Booker, 543 U.S. 220 (2005), all sentencing guidelines must be considered advisory,
rather than mandatory. Thus, although notice would be required if this case involved a
2
departure from a guideline range for purposes of initial sentencing, this is not such a
departure. See Burns v. United States, 501 U.S. 129, 138 (1991). Therefore, we conclude
that the District Court was not required to notify Harris of its intent to impose a sentence
that exceeded the range recommended under U.S.S.G. § 7B1.4(a).1
We will affirm the sentence.
1
We note that even were we to conclude that the District Court owed Harris
advance notice of its intention to upwardly depart, the record indicates that Harris’

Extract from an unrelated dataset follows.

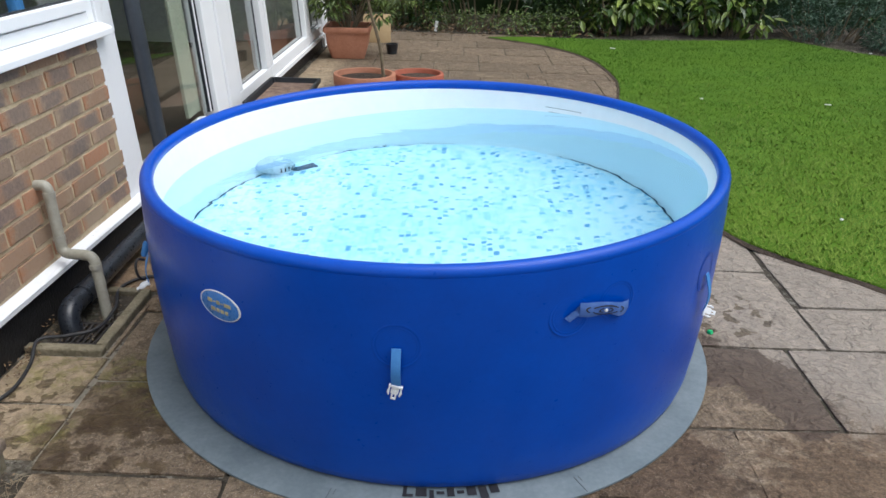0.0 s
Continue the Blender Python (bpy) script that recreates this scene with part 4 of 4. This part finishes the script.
def build_garden():
    build_planter()
    round_pot(-0.575, 2.95, 0.22, 0.345, TERRACOTTA, "wide round terracotta pot with dark soil")
    round_pot(-0.205, 3.12, 0.185, 0.325, TERRACOTTA_RED, "smaller reddish round clay pot with soil")
    build_sapling(-0.44, 2.98)
    build_trough()
    b = box(-0.155, 0.155, -0.02, 0.02, 0, 0.31, 0.003)
    tagged(solo("board_panel", b, CARD, G @ pose(-0.85, 6.45, 0.0, -8, 0, 4)), "plain tan board leaning behind the planter", "board")
    b, _ = spin([(0.05, 0), (0.065, 0.1), (0.07, 0.105), (0.062, 0.105), (0.06, 0.09)], 24)
    tagged(solo("small_pot", b, POT_BLACK, G @ pose(-0.62, 5.75, 0)), "small black plastic pot on the paving", "plant pot")
    # border shrubs behind paving and lawn
    bush("laurel_shrub", "dark glossy evergreen shrub at the garden border", 0.35, 8.1, 1.7, 0.8, 1.3, 2600, 0.11, 0.04, LAUREL, 31)
    bush("laurel_shrub", "dark glossy evergreen shrub at the garden border", -1.3, 8.2, 1.6, 0.8, 1.5, 2400, 0.10, 0.036, LAUREL, 32)
    bush("variegated_shrub", "large-leaved yellow-green variegated shrub beside the lawn", 2.15, 7.6, 1.4, 0.6, 1.0, 900, 0.17, 0.075, AUCUBA, 33, "shrub", 1.3)
    bush("variegated_shrub", "large-leaved yellow-green variegated shrub beside the lawn", 3.45, 7.8, 1.5, 0.6, 1.1, 1050, 0.17, 0.075, AUCUBA, 34, "shrub", 1.3)
    bush("laurel_shrub", "dark evergreen shrub behind the variegated leaves", 2.7, 8.5, 3.2, 0.6, 1.5, 4200, 0.12, 0.045, LAUREL, 35)
    bush("blue_green_shrub", "dense blue-green low shrub beside the lawn", 4.75, 7.7, 1.3, 0.9, 0.6, 5200, 0.05, 0.016, BLUEGREEN, 36)
    bush("border_plant", "mixed green border plant at the lawn edge", 5.6, 6.85, 1.3, 0.8, 0.45, 3200, 0.08, 0.02, BLUEGREEN, 37, "plant")
    bush("yellow_shrub", "bright yellow-green leafy shrub at the patio end", -0.55, 7.75, 0.7, 0.4, 0.75, 1800, 0.06, 0.022, AUCUBA, 38)
    bush("border_plant", "low mixed green plant in the border", 1.1, 7.45, 0.9, 0.3, 0.18, 900, 0.06, 0.022, OLIVE, 39, "plant")
    bush("border_plant", "low mixed green plant in the border", 0.1, 7.6, 0.9, 0.3, 0.15, 700, 0.05, 0.02, OLIVE, 40, "plant")
    bush("bluebell_clump", "clump of small blue flowers in the border", 6.1, 7.6, 0.5, 0.4, 0.4, 500, 0.035, 0.015, BLUEBELL, 41, "flowers")
    # high hedge closing the garden; back row's unseen height added to shade the far lawn
    for k, (x, y, w, d) in enumerate(((-3.2, 9.6, 5, 1.0), (1.6, 9.7, 5, 1.0), (6.4, 9.4, 5, 1.0), (10.2, 6.0, 1.0, 7), (10.2, -2.0, 1.0, 8))):
        tall = 5.4 if k < 3 else 1.9
        root = thing("hedge", pose(x, y, ground_z(x)))
        tagged(root, "tall dark green clipped garden hedge, unseen parts added", "hedge", "garden hedges")
        core = box(-w / 2, w / 2, -d / 2 + 0.15, d / 2 - 0.15, -0.1, tall, 0.1)
        bmesh.ops.subdivide_edges(core, edges=core.edges[:], cuts=6, use_grid_fill=True)
        for v in core.verts:
            v.co += 0.14 * Vector((noise.noise(v.co * 3), noise.noise(v.co * 3 + Vector((7, 0, 0))), 0.3 * noise.noise(v.co * 2)))
        part("stem", core, LAUREL, root)
        rng = random.Random(50 + k)
        cs = [(rng.uniform(-w / 2, w / 2), rng.uniform(-d / 2, d / 2), rng.uniform(0.1, tall + 0.1)) for _ in range(180)]
        leaf_cloud("crown", cs, [0.42] * 180, 9500, 0.10, 0.045, LAUREL, 60 + k, root)
    # fallen leaves and earth clods of the border, and debris at the foot of the wall and step
    rng = np.random.default_rng(9)
    pts = [(rng.uniform(-1.3, 2.0), rng.uniform(7.05, 7.6), 0.01) for _ in range(120)]
    ob = leaf_cloud("leaf_litter", pts, [0.1] * 120, 900, 0.05, 0.025, DRYLEAF, 71, None, 0.0, 0.2)
    ob.matrix_basis = G
    tagged(ob, "brown dead leaves on the border soil", "leaf litter", kind="stuff")
    pts = [(rng.uniform(-1.36, -1.31), rng.uniform(-0.8, 0.2), 0.005) for _ in range(60)]
    ob = leaf_cloud("wall_debris", pts, [0.03] * 60, 420, 0.016, 0.006, DRYLEAF, 72, None, 0.0, 0.2)
    ob.matrix_basis = G
    tagged(ob, "small dry debris at the foot of the plinth", "debris", kind="stuff")
    bm = bmesh.new()
    rr = random.Random(12)
    for i in range(170):
        y = rr.uniform(-1.75, -0.88)
        x = -1.078 + rr.uniform(-0.025, 0.03) + (0.012 if y > -1.0 else 0)
        a, ln = rr.uniform(0, 3.14), rr.uniform(0.015, 0.06)
        z = rr.uniform(0.0, 0.014)
        dx, dy = math.cos(a) * ln / 2, math.sin(a) * ln / 2
        sweep([(x - dx, y - dy, z), (x + rr.uniform(-0.004, 0.004), y, z + rr.uniform(0.002, 0.012)), (x + dx, y + dy, z + rr.uniform(-0.002, 0.01))], rr.uniform(0.0004, 0.001), 4, True, bm)
    ob = solo("straw", bm, STRAW, G)
    tagged(ob, "dry straw lying in the gap beside the step", "straw", kind="stuff")
    pts = [(rng.uniform(-1.095, -1.055), rng.uniform(-1.75, -0.87), 0.0) for _ in range(90)] + [(rng.uniform(-1.34, -1.17), rng.uniform(-0.2, 0.17), 0.0) for _ in range(40)]
    ob = leaf_cloud("dry_debris", pts, [0.02] * 130, 800, 0.014, 0.006, CRUMB, 73, None, 0.0, 0.2)
    ob.matrix_basis = G
    tagged(ob, "brown leaf crumbs in the step gap and the gully", "debris", kind="stuff")
    # bits on lawn and paving
    for x, y, a, ln, w in ((2.10, 3.86, 20, 0.02, 0.014), (3.10, 3.77, 10, 0.05, 0.008), (2.04, 1.165, 50, 0.018, 0.012), (4.74, 6.45, 60, 0.09, 0.02), (1.80, 6.3, 0, 0.05, 0.012)):
        b = box(-ln * 0.6, ln * 0.6, -w * 0.6, w * 0.6, 0.0, 0.008, 0.002)
        tagged(solo("litter", b, LITTER, G @ pose(x, y, 0.030, 0, 6, a)), "small white scrap lying in the grass", "litter", "white scraps")
    b = box(-0.02, 0.02, -0.005, 0.005, 0, 0.13, 0.004)
    tagged(solo("plant_label", b, LITTER, G @ pose(-0.22, 7.5, -0.01, -10, 8, 0)), "white plastic plant label stuck in the soil", "plant label")
    b, _ = spin([(0.009, 0), (0.0095, 0.012), (0.007, 0.016), (0.0005, 0.0165)], 16)
    tagged(solo("bottle_cap", b, GREEN_CAP, G @ pose(1.045, 0.03, 0.004, 70, 0, 30)), "small bright green plastic cap on the paving", "cap")


# ---- pieces last: paving slabs and bricks ----
def build_bricks():
    wall = bpy.data.objects["wall_west"]
    rng = random.Random(3)
    meshes = {}

    def brick_mesh(length, v):
        key = (round(length, 3), v)
        if key not in meshes:
            bm = box(-0.05, 0.0, -length / 2 - 0.001, length / 2 + 0.001, -0.0322, 0.0322, 0.0)
            bmesh.ops.bevel(bm, geom=bm.edges[:], offset=0.0055, segments=2, affect="EDGES")
            for vert in bm.verts:
                vert.co += 0.0034 * Vector((noise.noise(vert.co * 40 + Vector((v, 0, 0))), noise.noise(vert.co * 40 + Vector((0, v, 0))), noise.noise(vert.co * 40 + Vector((0, 0, v)))))
            meshes[key] = mesh_of("brick", bm, BRICK)
        return meshes[key]

    # stretcher bond: every second course starts with a half brick at the post
    pitch, length, joint = 0.0722, 0.225, 0.012
    for row in range(10):
        z = 0.331 + pitch * row
        y = 0.809 + rng.uniform(-0.006, 0.006) - (0.05 if row == 3 else 0.0)
        ends = [0.567, 0.70][row % 2]
        while y > -0.945:
            ln = min(y - ends - joint / 2, y + 0.955)
            if ln < 0.02:
                break
            ob = new("brick", brick_mesh(ln, rng.randrange(4)))
            ob.parent = wall
            ob.location = (WALL_X + rng.uniform(-0.0015, 0.0015), y - ln / 2, z + rng.uniform(-0.0015, 0.0015))
            ob.rotation_euler = (rng.uniform(-0.010, 0.010), 0, rng.uniform(-0.006, 0.006))
            y = ends - joint / 2
            ends -= length + joint + rng.uniform(-0.004, 0.004)
    # an old smear of mortar across one brick
    lump = box(-0.004, 0.005, -0.034, 0.034, -0.042, 0.040, 0.003)
    bmesh.ops.subdivide_edges(lump, edges=lump.edges[:], cuts=4, use_grid_fill=True)
    for vert in lump.verts:
        vert.co += Vector((0.002, 0.016, 0.012)) * noise.noise(vert.co * 45)
    part("mortar_smear", lump, MORTAR, wall, "pale smear of old mortar", True, Matrix.Translation((WALL_X, -0.335, 0.836)))


def slab_mesh(x0, x1, y0, y1, seed):
    """A riven stone with an uneven worn outline, centred on its own origin."""
    n = 8
    cx, cy = (x0 + x1) / 2, (y0 + y1) / 2
    bm = bmesh.new()
    g = {}
    for i in range(n + 1):
        for j in range(n + 1):
            u, v = i / n, j / n
            x, y = x0 + (x1 - x0) * u - cx, y0 + (y1 - y0) * v - cy
            edge = i in (0, n) or j in (0, n)
            w = noise.noise_vector((x * 7 + seed, y * 7, seed)) + 0.8 * noise.noise_vector((x * 23, y * 23 + seed, seed))
            z = 0.003 * noise.noise((x * 9, y * 9, seed * 3.1)) + (-0.004 if edge else 0.0)
            k = 0.0042
            corner = i in (0, n) and j in (0, n)
            sx = (-0.003 if i == n else 0.003 if i == 0 else 0) if corner else 0
            sy = (-0.003 if j == n else 0.003 if j == 0 else 0) if corner else 0
            g[i, j] = bm.verts.new((x + k * w.x + sx, y + k * w.y + sy, z))
    for i in range(n):
        for j in range(n):
            bm.faces.new((g[i, j], g[i + 1, j], g[i + 1, j + 1], g[i, j + 1]))
    rim = [g[i, 0] for i in range(n)] + [g[n, j] for j in range(n)] + [g[i, n] for i in range(n, 0, -1)] + [g[0, j] for j in range(n, 0, -1)]
    low = [bm.verts.new((v.co.x, v.co.y, -0.04)) for v in rim]
    for i in range(len(rim)):
        j = (i + 1) % len(rim)
        bm.faces.new((rim[i], low[i], low[j], rim[j]))
    return mesh_of("paving_slab", bm, STONE, True)


def build_paving(cover):
    pave = thing("pavement", G)
    tagged(pave, "weathered riven sandstone patio paving with dark joints", "paving", kind="structure")
    gap, seed = [0.0072], [1]

    def slab(x0, x1, y0, y1, parent=pave, dz=0.0):
        seed[0] += 1
        ob = new("paving_slab", slab_mesh(x0 + gap[0], x1 - gap[0], y0 + gap[0], y1 - gap[0], seed[0]))
        ob.parent = parent
        ob.location = ((x0 + x1) / 2, (y0 + y1) / 2, dz + 0.0012 * math.sin(seed[0] * 2.3))

    # round the tub's near side
    for q in ((-1.045, -0.512, -1.018, -0.842), (-0.512, -0.09, -1.035, -0.60), (-0.512, -0.09, -1.62, -1.035), (-0.09, 0.503, -1.168, -0.60), (-0.09, 0.49, -1.62, -1.168),
              (0.503, 0.942, -1.48, -0.868), (0.30, 0.955, -0.868, -0.545), (0.942, 1.56, -1.17, -0.545), (0.942, 1.56, -1.62, -1.17), (-0.574, -0.512, -1.145, -1.004), (-0.574, -0.512, -1.62, -1.145)):
        slab(*q)
    # under and beside the inspection cover
    slab(-1.05, -0.715, -1.62, -1.046, cover)
    slab(-0.715, -0.60, -1.62, -1.046, cover)
    # beside the wall and the gully
    for q in ((-1.37, -1.07, -0.536, -0.262), (-1.37, -1.055, -0.80, -0.536), (-1.06, -0.512, -0.842, -0.402), (-1.072, -0.60, -0.402, 0.06), (-1.102, -1.072, -0.262, 0.20),
              (-1.085, -0.60, 0.06, 0.48), (-1.36, -1.08, 0.225, 0.72), (-1.08, -0.60, 0.48, 0.95), (-1.36, -1.08, 0.72, 1.3)):
        slab(*q)
    # right of the tub
    for q in ((0.60, 1.292, -0.545, -0.063), (1.292, 1.86, -0.55, -0.063), (0.60, 1.455, -0.063, 0.585), (1.455, 2.1, -0.063, 0.265), (1.475, 2.0, 0.265, 0.85), (0.75, 1.465, 0.585, 1.2)):
        slab(*q)
    # nearer the camera
    rng = random.Random(17)
    for y0, y1 in ((-2.22, -1.63), (-2.83, -2.23), (-3.5, -2.84)):
        x = -1.08
        while x < 2.4:
            w = rng.choice((0.45, 0.6, 0.6, 0.75))
            slab(x, x + w, y0, y1)
            x += w
    # far patio, in rows of mixed lengths
    gap[0] = 0.005
    y = 1.2
    while y < 7.0:
        h = rng.choice((0.30, 0.45, 0.45, 0.6))
        x = -1.36
        edge = 1.75 if y < 6.0 else 1.5 - (y - 6.0) * 0.9
        while x < edge:
            w = rng.choice((0.45, 0.6, 0.6, 0.75))
            slab(x, x + w, y, y + h)
            x += w
        y += h


build_ground()
build_lawn()
build_edging()
build_house()
build_window()
build_jug()
build_glazing()
build_side_door()
build_downpipe()
build_waste_pipe()
build_soil_pipe()
build_gully()
build_step()
build_mat()
build_tub()
build_cable()
COVER = build_cover()
tube_chair()
build_garden()
build_bricks()
build_paving(COVER)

counsel was indeed given advance notice that an upward departure was a possibility.
Officer Julie M. Persinger of the United States Probation Office — in two separate
dispositional reports — indicated that “because the defendant’s original sentence was
reduced as a result of substantial assistance, an upward departure may be warranted.”
Both of these disposition reports were copied to defense counsel.